Take AI agent security further with Pilot Protocol
If you are building autonomous agent networks that need secure, direct P2P communication across cloud regions and untrusted networks, Pilot Protocol is built for exactly this problem.
Pilot Protocol provides virtual addresses, encrypted tunnels, and NAT traversal for AI agents and distributed systems, removing the need for centralized message brokers or exposed endpoints. You can explore the pilot protocol research behind the platform, review specific P2P solutions for AI agents including identity, trust establishment, and secure channel setup, or visit the Pilot Protocol platform directly to start building agent networks that are secure by design.
Frequently asked questions
What protocol should I use for autonomous agent communication?
The Noise Protocol Framework with X25519 DH and ChaCha20-Poly1305 works well for P2P agent sessions, while Signal with X3DH and Double Ratchet is the right choice for asynchronous or offline-capable agents.

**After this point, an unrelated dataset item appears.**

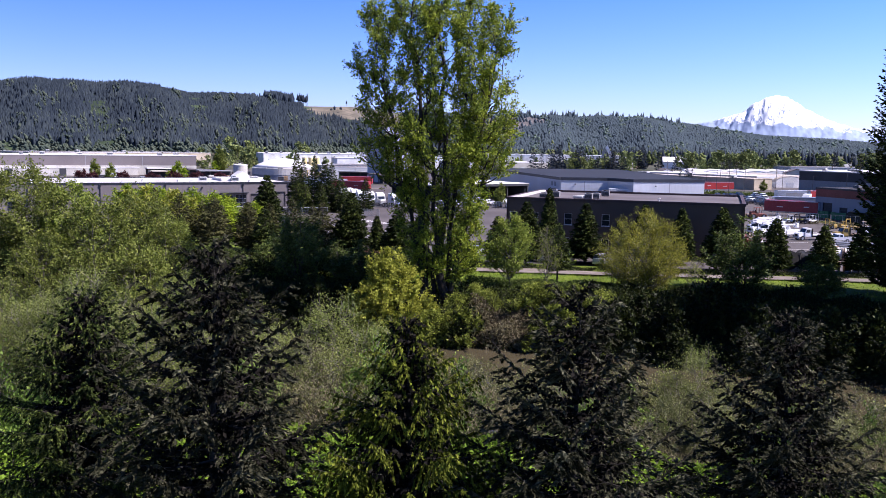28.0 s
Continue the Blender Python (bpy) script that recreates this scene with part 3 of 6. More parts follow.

Both can be paired with DID-based identity and ZKP authorization for decentralized deployments.
How do I manage keys securely for encrypted data exchange?
Always generate keys on-device, use Curve25519 or Ed25519, and never store private keys on shared storage. Key management failures are the leading cause of E2EE breakdowns, so rotate and audit identity keys on a 90-day or shorter schedule.
Does end-to-end encryption protect metadata?
No. E2EE protects content but leaves metadata such as sender identity, receiver identity, timing, and frequency fully exposed. You must address metadata protection separately through log controls, zero-persistence designs, and network-layer privacy.
What is the best practice for cloud-based encrypted data exchange?
Use envelope encryption with KMS for data at rest, with AWS SSE-KMS, Azure Key Vault, or GCP CMEK for key management, and enforce mutual TLS between all services. Never persist plaintext DEKs.
How can I prevent nonce reuse in my implementation?
Use libraries like libsodium that handle randomized nonces automatically per message rather than implementing your own nonce scheme. Also add automated tests in your CI pipeline that assert nonce uniqueness across all encrypted messages.